> **SOURCE EXCERPT**:
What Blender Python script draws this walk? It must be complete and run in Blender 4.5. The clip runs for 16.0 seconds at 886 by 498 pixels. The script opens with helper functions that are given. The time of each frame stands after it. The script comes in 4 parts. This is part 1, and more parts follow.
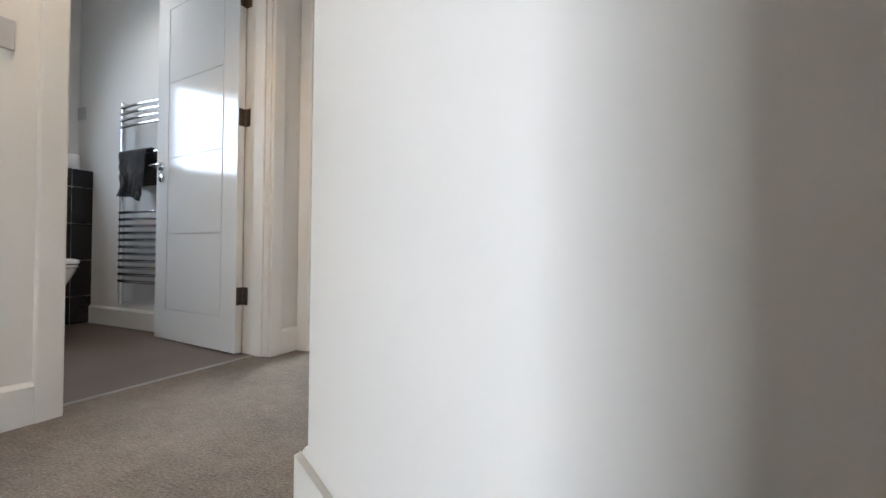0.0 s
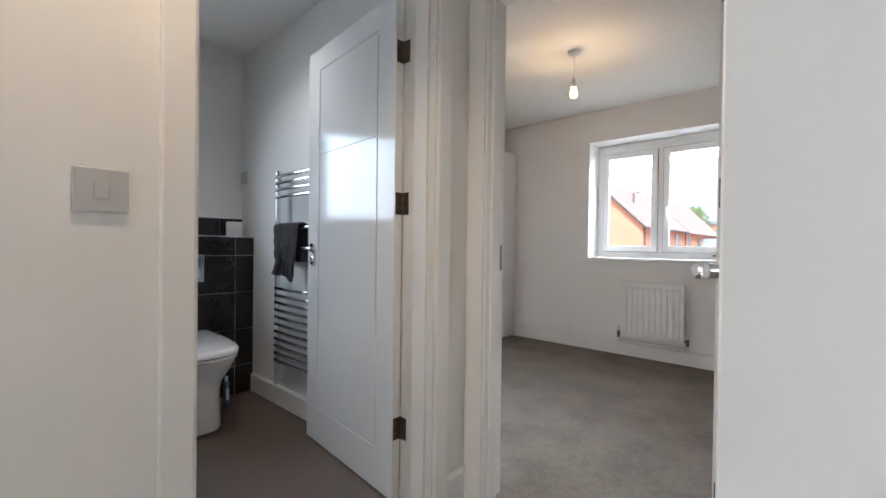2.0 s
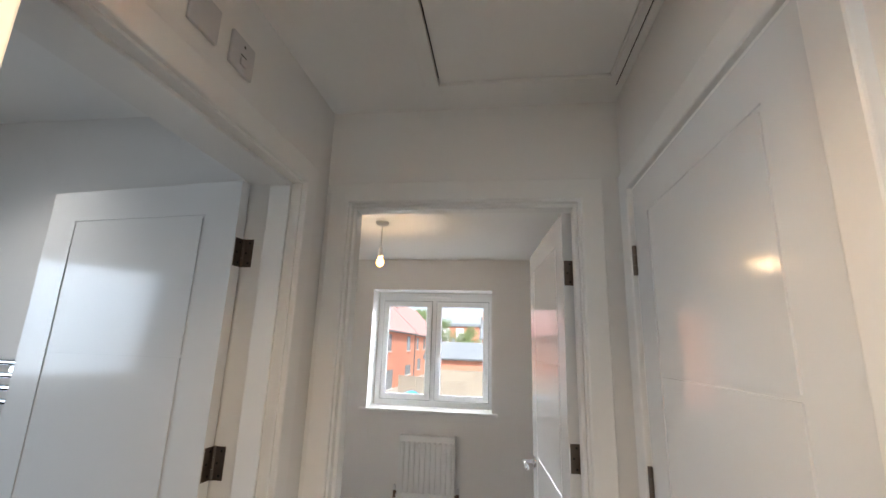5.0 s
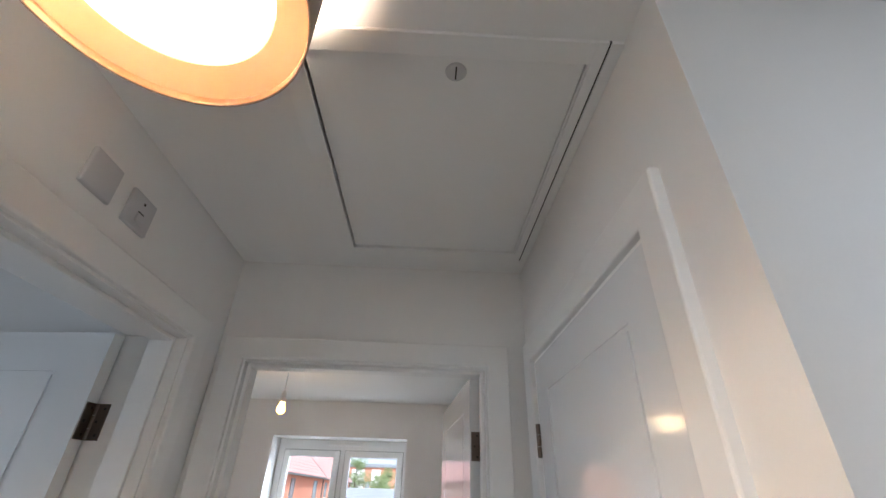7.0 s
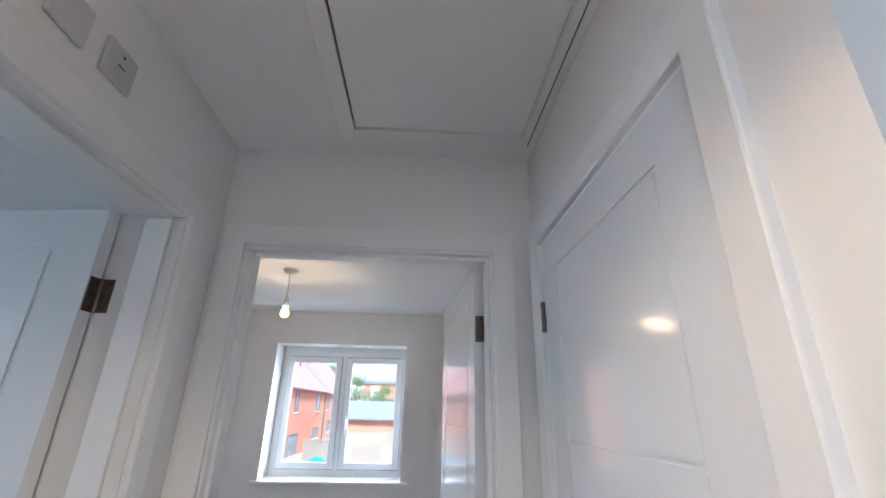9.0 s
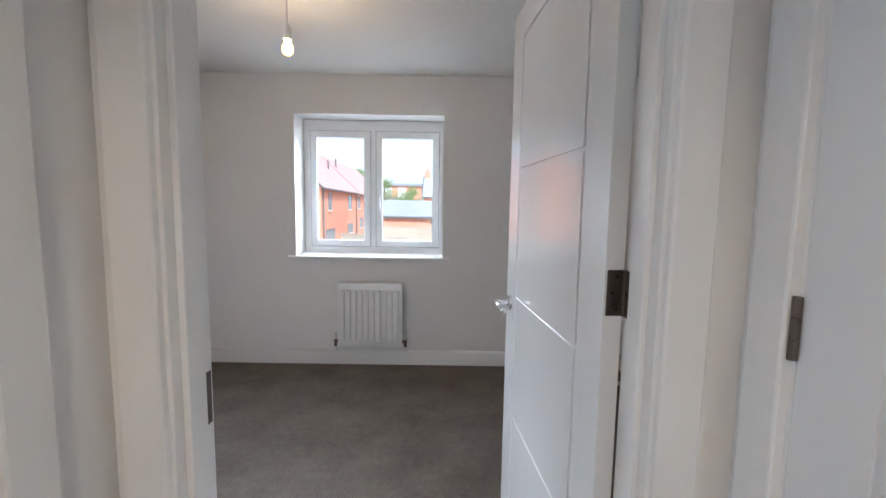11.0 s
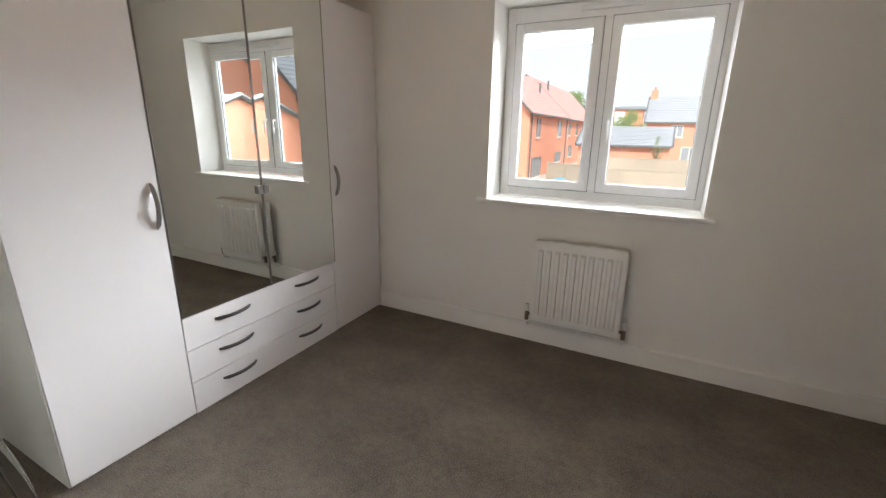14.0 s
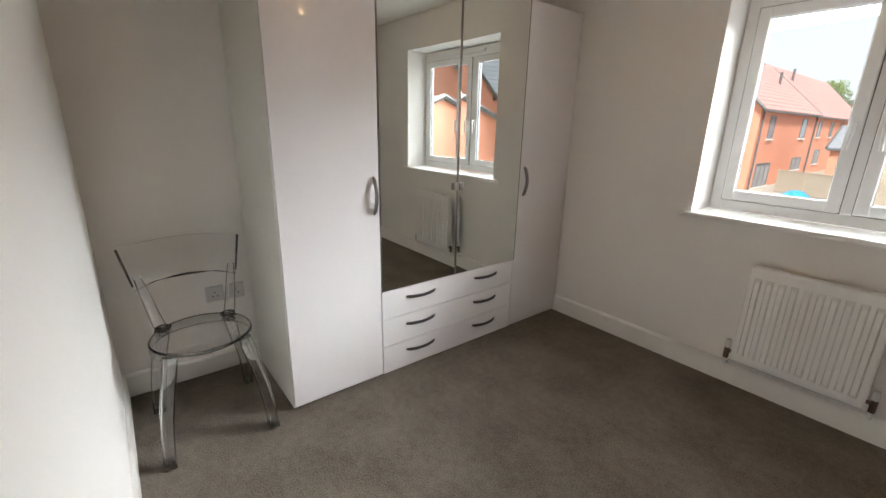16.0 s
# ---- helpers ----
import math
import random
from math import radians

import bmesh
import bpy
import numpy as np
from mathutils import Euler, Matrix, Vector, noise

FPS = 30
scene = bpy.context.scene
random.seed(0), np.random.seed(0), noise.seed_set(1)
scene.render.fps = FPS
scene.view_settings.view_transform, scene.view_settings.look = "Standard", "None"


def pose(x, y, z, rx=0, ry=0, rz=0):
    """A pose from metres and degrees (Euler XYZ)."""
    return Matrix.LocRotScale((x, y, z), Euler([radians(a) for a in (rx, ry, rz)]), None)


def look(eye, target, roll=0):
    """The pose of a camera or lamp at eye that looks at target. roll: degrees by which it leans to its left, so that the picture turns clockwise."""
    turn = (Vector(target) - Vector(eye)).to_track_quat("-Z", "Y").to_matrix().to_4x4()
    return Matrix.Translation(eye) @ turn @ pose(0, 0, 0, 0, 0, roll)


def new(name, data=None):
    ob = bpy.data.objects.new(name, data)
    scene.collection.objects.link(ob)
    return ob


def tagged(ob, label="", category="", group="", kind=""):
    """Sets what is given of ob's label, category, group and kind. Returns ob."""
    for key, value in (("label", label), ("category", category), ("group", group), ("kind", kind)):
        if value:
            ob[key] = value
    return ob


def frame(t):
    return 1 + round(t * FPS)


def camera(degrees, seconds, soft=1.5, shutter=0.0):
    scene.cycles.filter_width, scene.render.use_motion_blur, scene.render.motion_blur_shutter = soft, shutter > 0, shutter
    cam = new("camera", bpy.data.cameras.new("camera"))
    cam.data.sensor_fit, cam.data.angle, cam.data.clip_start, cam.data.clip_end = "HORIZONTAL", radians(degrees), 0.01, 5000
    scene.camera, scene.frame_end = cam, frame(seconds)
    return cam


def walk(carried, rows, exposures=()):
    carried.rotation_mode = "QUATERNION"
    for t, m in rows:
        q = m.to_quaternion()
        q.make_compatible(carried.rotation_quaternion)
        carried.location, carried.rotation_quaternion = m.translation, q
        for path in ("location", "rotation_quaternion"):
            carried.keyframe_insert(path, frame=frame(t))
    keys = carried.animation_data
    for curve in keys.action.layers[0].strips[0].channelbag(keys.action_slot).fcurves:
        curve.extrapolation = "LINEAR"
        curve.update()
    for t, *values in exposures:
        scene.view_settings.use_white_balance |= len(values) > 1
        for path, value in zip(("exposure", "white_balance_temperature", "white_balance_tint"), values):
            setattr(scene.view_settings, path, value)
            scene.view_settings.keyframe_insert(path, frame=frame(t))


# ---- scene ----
cam = camera(93.1, 16.0)
PATH = [
    (0, (0.034, 0.135, 0.507), (-0.801, 1.952, 0.523), 0.7),
    (0.5, (-0.098, 0.249, 0.582), (-1.116, 1.971, 0.584), 0.6),
    (1, (-0.204, 0.358, 0.732), (-1.361, 1.99, 0.722), 0.8),
    (1.5, (-0.33, 0.449, 0.882), (-1.601, 1.993, 0.866), 0.8),
    (2, (-0.506, 0.487, 0.997), (-1.841, 1.975, 0.978), 0.7),
    (2.5, (-0.621, 0.536, 1.139), (-1.976, 2.007, 1.125), 0.7),
    (3, (-0.722, 0.606, 1.274), (-2.017, 2.13, 1.28), 0.9),
    (3.5, (-0.761, 0.608, 1.382), (-1.891, 2.258, 1.435), 1.1),
    (4, (-0.88, 0.551, 1.405), (-1.713, 2.363, 1.563), 1.5),
    (4.5, (-0.965, 0.467, 1.44), (-1.488, 2.375, 1.733), 1.8),
    (5, (-0.936, 0.444, 1.487), (-1.21, 2.374, 1.934), 1.8),
    (5.2, (-0.924, 0.442, 1.507), (-1.121, 2.367, 2.014), 1.7),
    (7.3, (-0.875, 0.423, 1.61), (-0.817, 2.128, 2.653), 1.8),
    (7.5, (-0.877, 0.431, 1.601), (-0.814, 2.13, 2.654), 1.8),
    (8, (-0.884, 0.464, 1.582), (-0.805, 2.187, 2.595), 1.4),
    (8.5, (-0.884, 0.497, 1.549), (-0.799, 2.285, 2.442), 1.4),
    (9, (-0.904, 0.521, 1.498), (-0.81, 2.391, 2.2), 1.2),
    (9.5, (-0.938, 0.558, 1.422), (-0.839, 2.505, 1.869), 0.9),
    (10, (-0.977, 0.676, 1.352), (-0.885, 2.666, 1.533), 0.7),
    (10.1, (-0.988, 0.719, 1.342), (-0.891, 2.712, 1.471), 0.6),
    (10.2, (-0.988, 0.767, 1.338), (-0.903, 2.764, 1.421), 0.7),
    (12.3, (-1.144, 1.637, 1.276), (-1.259, 3.58, 0.817), 0.7),
    (12.5, (-1.157, 1.696, 1.282), (-1.32, 3.629, 0.798), 0.8),
    (13, (-1.22, 1.855, 1.285), (-1.556, 3.756, 0.76), 1.0),
    (13.5, (-1.266, 1.954, 1.312), (-1.833, 3.791, 0.764), 0.9),
    (14, (-1.245, 2.046, 1.307), (-2.118, 3.76, 0.76), 0.9),
    (14.5, (-1.25, 2.042, 1.312), (-2.376, 3.595, 0.747), 1.1),
    (15, (-1.273, 2.002, 1.311), (-2.583, 3.404, 0.747), 1.4),
    (15.5, (-1.261, 2.008, 1.319), (-2.709, 3.264, 0.748), 1.2),
    (16, (-1.258, 2.016, 1.329), (-2.758, 3.21, 0.759), 1.2),
]
EXPOSURES = [(0.0, 1.26, 6050, 10), (1.0, 1.14, 6050, 10), (2.0, 1.03, 5900, 10), (3.0, 0.85, 5750, 10), (4.0, 0.80, 5750, 10), (5.0, 0.80, 6150, 10), (7.5, 0.88, 5500, 10), (8.5, 0.98, 5200, 10), (10.0, 0.95, 5450, 10), (12.5, 0.92, 5950, 10), (14.0, 0.72, 6500, 10), (16.0, 0.68, 6600, 10)]
walk(cam, [(t, look(eye, target, roll)) for t, eye, target, roll in PATH], EXPOSURES)

# ---- world, sun and large lights ----
world = bpy.data.worlds.new("overcast_sky")
scene.world = world
world.use_nodes = True
wn, wl = world.node_tree.nodes, world.node_tree.links
sky = wn.new("ShaderNodeTexSky")
sky.sky_type = "NISHITA"
sky.sun_disc = False
sky.sun_elevation, sky.sun_rotation = radians(48), radians(150)
sky.air_density, sky.dust_density = 1.0, 3.0
wn["Background"].inputs["Strength"].default_value = 0.10
cloud = wn.new("ShaderNodeMix")
cloud.data_type = "RGBA"
cloud.inputs["Factor"].default_value = 0.75
cloud.inputs[7].default_value = (7.6, 8.1, 8.8, 1)
wl.new(sky.outputs["Color"], cloud.inputs[6])
wl.new(cloud.outputs[2], wn["Background"].inputs["Color"])


def lamp(name, kind, matrix, energy, colour, **settings):
    data = bpy.data.lights.new(name, kind)
    data.energy, data.color = energy, colour
    for key, value in settings.items():
        if key == "size":
            if kind == "AREA":
                data.shape, data.size, data.size_y = "RECTANGLE", value[0], value[1]
            else:
                data.shadow_soft_size = value
        elif key == "angle":
            data.angle = value
        elif key == "spread":
            data.spread = value
        elif key == "cone":
            data.spot_size, data.spot_blend = value, 1.0
    ob = new(name, data)
    ob.matrix_world = matrix
    return ob


lamp("sun", "SUN", look((8, -14, 22), (0, 0, 0)), 5.0, (1.0, 0.95, 0.88), angle=radians(10))
# added lamp standing in for the sky above the bedroom window, outside the glass
lamp("added_sky_lamp_bedroom", "AREA", look((0.2, 14.0, 5.3), (-1.6, 4.6, 1.6)), 5700, (0.93, 0.97, 1.0), size=(16.0, 3.4))
# daylight lamps in the openings of the bathroom and the unseen front room
lamp("skylight_bathroom", "AREA", look((-3.72, 0.77, 1.565), (-2.1, 1.35, 0.75)), 3.3, (0.74, 0.87, 1.0), size=(0.66, 0.72), spread=radians(120))
lamp("skylight_front_room", "AREA", look((-3.15, -4.62, 1.52), (-2.0, -1.0, 1.0)), 182, (0.93, 0.97, 1.0), size=(1.15, 1.05))
lamp("bulb_light_bedroom", "POINT", pose(-1.76, 3.19, 2.027), 2.2, (1.0, 0.66, 0.34), size=0.02)
lamp("bulb_light_landing", "POINT", pose(-1.19, 0.688, 2.195), 13.5, (1.0, 0.75, 0.50), size=0.045)
lamp("downlight_bathroom", "SPOT", look((-2.53, 1.30, 2.305), (-2.53, 1.30, 0)), 12, (1.0, 0.93, 0.85), size=0.03, cone=radians(125))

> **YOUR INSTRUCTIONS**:
Only lines with the word "objects" should be collected from the material.

> **TASK OUTPUT**:
    ob = bpy.data.objects.new(name, data)
    scene.collection.objects.link(ob)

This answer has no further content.